> **Objective**
Every line of the material is to be quoted verbatim, minus the pictures.

_ _ _ _ _ _ _

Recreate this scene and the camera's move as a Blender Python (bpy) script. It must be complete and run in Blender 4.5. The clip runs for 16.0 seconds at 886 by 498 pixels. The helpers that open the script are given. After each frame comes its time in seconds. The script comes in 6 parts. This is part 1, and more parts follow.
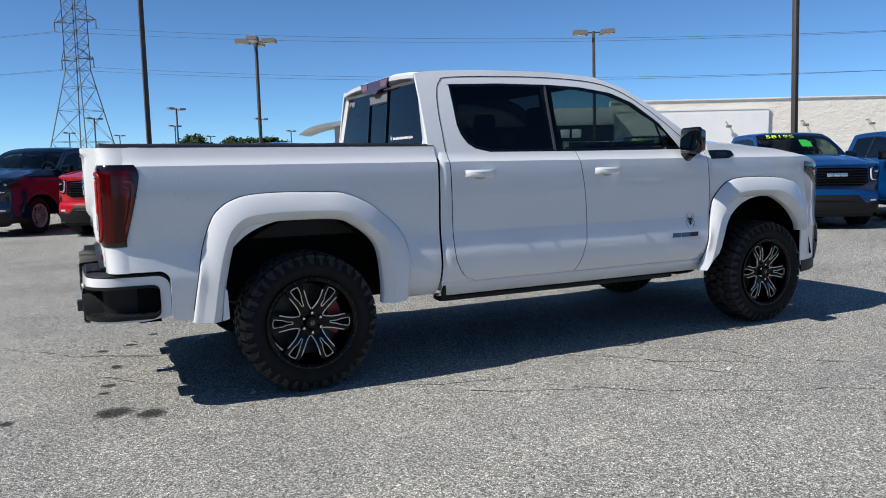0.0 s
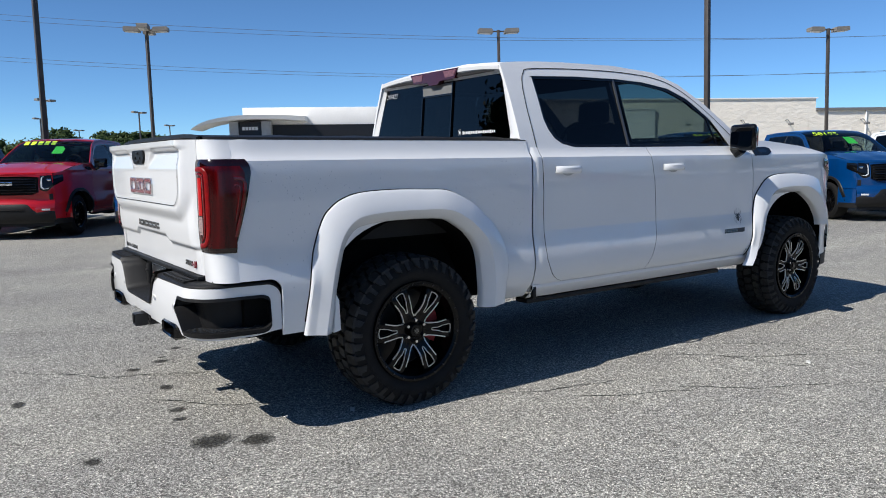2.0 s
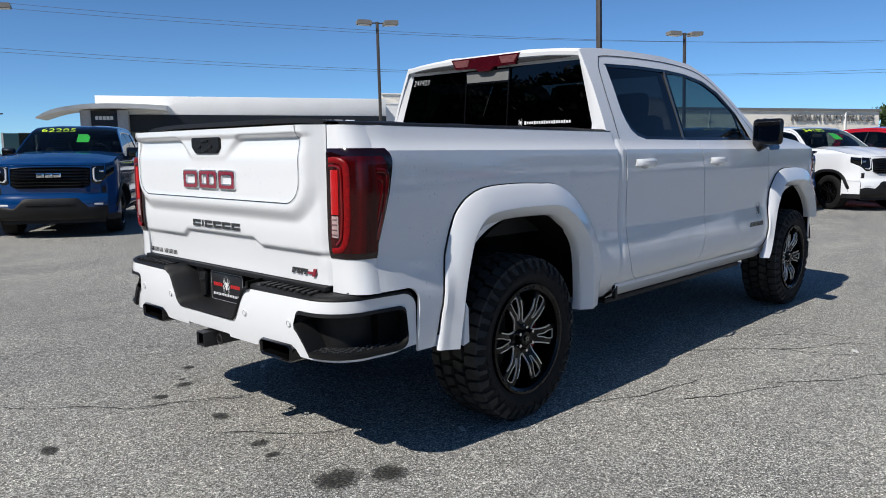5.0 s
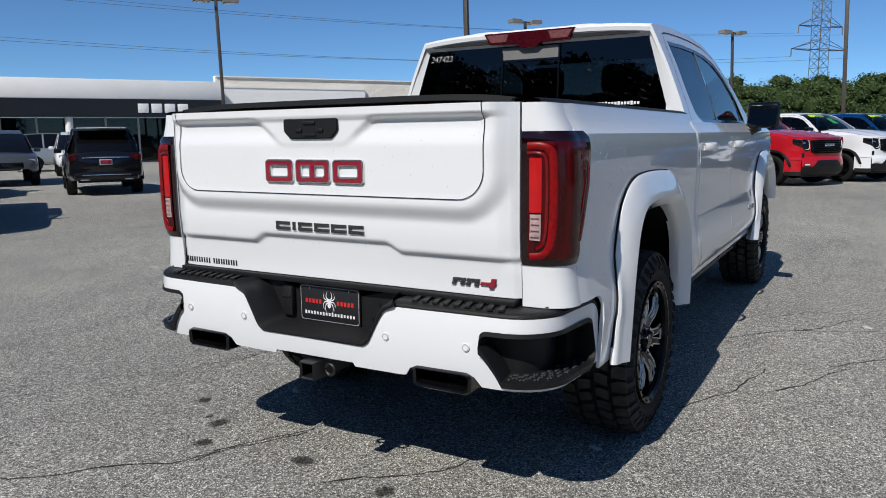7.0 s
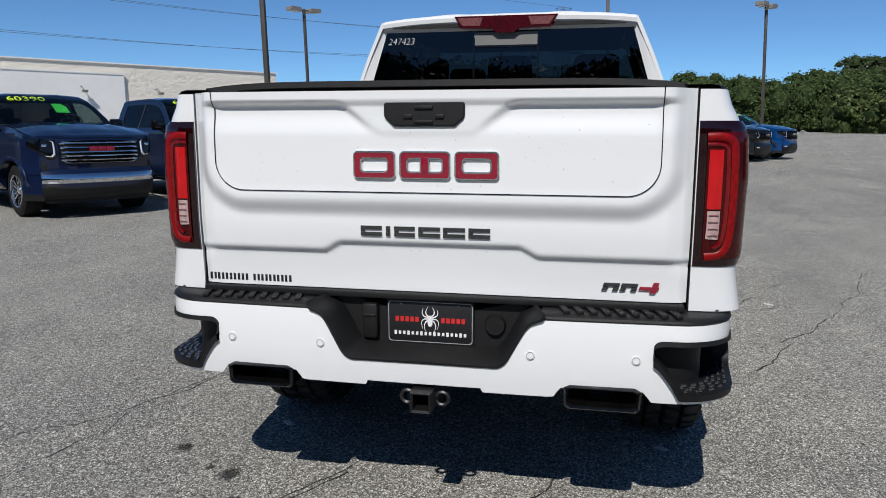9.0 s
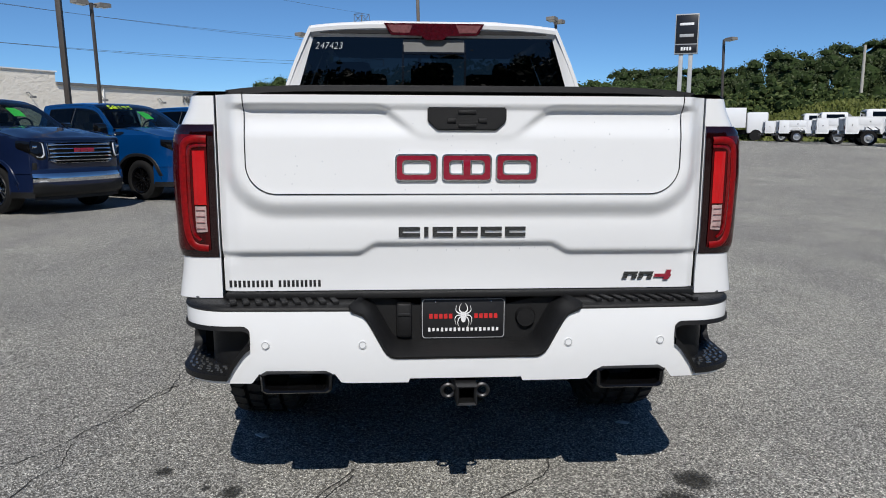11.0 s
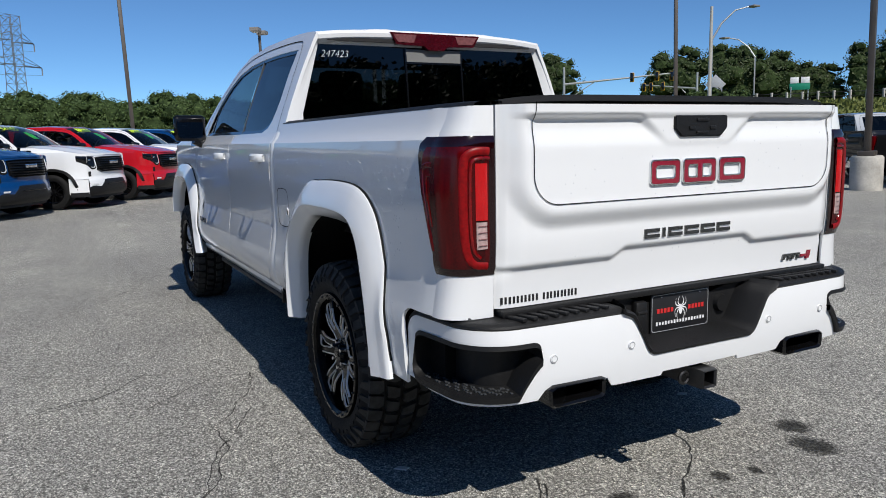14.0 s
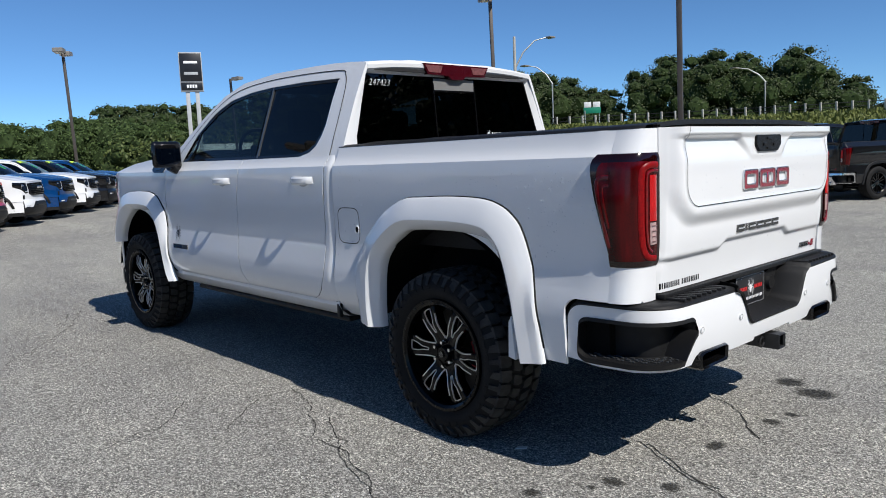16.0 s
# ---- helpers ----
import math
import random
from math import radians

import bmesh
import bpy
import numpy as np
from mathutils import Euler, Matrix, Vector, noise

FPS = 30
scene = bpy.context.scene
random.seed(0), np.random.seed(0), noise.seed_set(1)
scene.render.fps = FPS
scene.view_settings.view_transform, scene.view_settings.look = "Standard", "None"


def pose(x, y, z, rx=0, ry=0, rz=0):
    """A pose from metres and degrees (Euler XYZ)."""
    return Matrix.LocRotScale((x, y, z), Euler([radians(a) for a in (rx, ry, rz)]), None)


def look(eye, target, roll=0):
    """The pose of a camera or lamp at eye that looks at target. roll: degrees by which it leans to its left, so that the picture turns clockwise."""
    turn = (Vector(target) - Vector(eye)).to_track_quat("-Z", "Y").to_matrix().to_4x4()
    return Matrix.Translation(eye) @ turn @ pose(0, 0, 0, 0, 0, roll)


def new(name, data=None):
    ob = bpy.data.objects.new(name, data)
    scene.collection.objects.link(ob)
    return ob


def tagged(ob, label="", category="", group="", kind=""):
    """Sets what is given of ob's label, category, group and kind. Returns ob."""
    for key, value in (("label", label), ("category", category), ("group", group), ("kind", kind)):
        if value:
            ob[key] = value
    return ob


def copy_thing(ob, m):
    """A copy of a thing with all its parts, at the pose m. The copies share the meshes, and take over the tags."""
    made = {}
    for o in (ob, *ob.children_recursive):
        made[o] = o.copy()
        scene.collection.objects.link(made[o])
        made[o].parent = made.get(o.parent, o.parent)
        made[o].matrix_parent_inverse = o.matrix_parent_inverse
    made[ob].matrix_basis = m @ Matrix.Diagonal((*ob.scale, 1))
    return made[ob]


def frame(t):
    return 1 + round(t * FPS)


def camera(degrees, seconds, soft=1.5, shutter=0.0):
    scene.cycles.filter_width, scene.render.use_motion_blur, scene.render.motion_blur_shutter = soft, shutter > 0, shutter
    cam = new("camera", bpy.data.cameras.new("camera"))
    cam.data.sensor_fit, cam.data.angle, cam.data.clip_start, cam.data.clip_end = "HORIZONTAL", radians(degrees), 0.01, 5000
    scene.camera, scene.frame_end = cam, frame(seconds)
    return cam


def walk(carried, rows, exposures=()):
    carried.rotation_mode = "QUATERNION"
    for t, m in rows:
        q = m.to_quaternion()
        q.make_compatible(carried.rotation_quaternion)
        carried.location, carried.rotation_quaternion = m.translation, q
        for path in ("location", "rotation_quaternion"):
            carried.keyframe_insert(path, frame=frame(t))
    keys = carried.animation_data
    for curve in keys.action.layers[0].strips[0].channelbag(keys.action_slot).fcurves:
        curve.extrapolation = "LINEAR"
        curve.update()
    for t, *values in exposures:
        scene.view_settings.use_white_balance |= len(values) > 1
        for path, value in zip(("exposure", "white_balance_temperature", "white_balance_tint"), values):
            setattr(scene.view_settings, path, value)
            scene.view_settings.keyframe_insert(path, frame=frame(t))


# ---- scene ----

_ _ _ _ _ _ _

> **Exercise solution**
Recreate this scene and the camera's move as a Blender Python (bpy) script. It must be complete and run in Blender 4.5. The clip runs for 16.0 seconds at 886 by 498 pixels. The helpers that open the script are given. After each frame comes its time in seconds. The script comes in 6 parts. This is part 1, and more parts follow.
0.0 s
2.0 s
5.0 s
7.0 s
9.0 s
11.0 s
14.0 s
16.0 s
# ---- helpers ----
import math
import random
from math import radians

import bmesh
import bpy
import numpy as np
from mathutils import Euler, Matrix, Vector, noise

FPS = 30
scene = bpy.context.scene
random.seed(0), np.random.seed(0), noise.seed_set(1)
scene.render.fps = FPS
scene.view_settings.view_transform, scene.view_settings.look = "Standard", "None"


def pose(x, y, z, rx=0, ry=0, rz=0):
    """A pose from metres and degrees (Euler XYZ)."""
    return Matrix.LocRotScale((x, y, z), Euler([radians(a) for a in (rx, ry, rz)]), None)


def look(eye, target, roll=0):
    """The pose of a camera or lamp at eye that looks at target. roll: degrees by which it leans to its left, so that the picture turns clockwise."""
    turn = (Vector(target) - Vector(eye)).to_track_quat("-Z", "Y").to_matrix().to_4x4()
    return Matrix.Translation(eye) @ turn @ pose(0, 0, 0, 0, 0, roll)


def new(name, data=None):
    ob = bpy.data.objects.new(name, data)
    scene.collection.objects.link(ob)
    return ob


def tagged(ob, label="", category="", group="", kind=""):
    """Sets what is given of ob's label, category, group and kind. Returns ob."""
    for key, value in (("label", label), ("category", category), ("group", group), ("kind", kind)):
        if value:
            ob[key] = value
    return ob


def copy_thing(ob, m):
    """A copy of a thing with all its parts, at the pose m. The copies share the meshes, and take over the tags."""
    made = {}
    for o in (ob, *ob.children_recursive):
        made[o] = o.copy()
        scene.collection.objects.link(made[o])
        made[o].parent = made.get(o.parent, o.parent)
        made[o].matrix_parent_inverse = o.matrix_parent_inverse
    made[ob].matrix_basis = m @ Matrix.Diagonal((*ob.scale, 1))
    return made[ob]


def frame(t):
    return 1 + round(t * FPS)


def camera(degrees, seconds, soft=1.5, shutter=0.0):
    scene.cycles.filter_width, scene.render.use_motion_blur, scene.render.motion_blur_shutter = soft, shutter > 0, shutter
    cam = new("camera", bpy.data.cameras.new("camera"))
    cam.data.sensor_fit, cam.data.angle, cam.data.clip_start, cam.data.clip_end = "HORIZONTAL", radians(degrees), 0.01, 5000
    scene.camera, scene.frame_end = cam, frame(seconds)
    return cam


def walk(carried, rows, exposures=()):
    carried.rotation_mode = "QUATERNION"
    for t, m in rows:
        q = m.to_quaternion()
        q.make_compatible(carried.rotation_quaternion)
        carried.location, carried.rotation_quaternion = m.translation, q
        for path in ("location", "rotation_quaternion"):
            carried.keyframe_insert(path, frame=frame(t))
    keys = carried.animation_data
    for curve in keys.action.layers[0].strips[0].channelbag(keys.action_slot).fcurves:
        curve.extrapolation = "LINEAR"
        curve.update()
    for t, *values in exposures:
        scene.view_settings.use_white_balance |= len(values) > 1
        for path, value in zip(("exposure", "white_balance_temperature", "white_balance_tint"), values):
            setattr(scene.view_settings, path, value)
            scene.view_settings.keyframe_insert(path, frame=frame(t))


# ---- scene ----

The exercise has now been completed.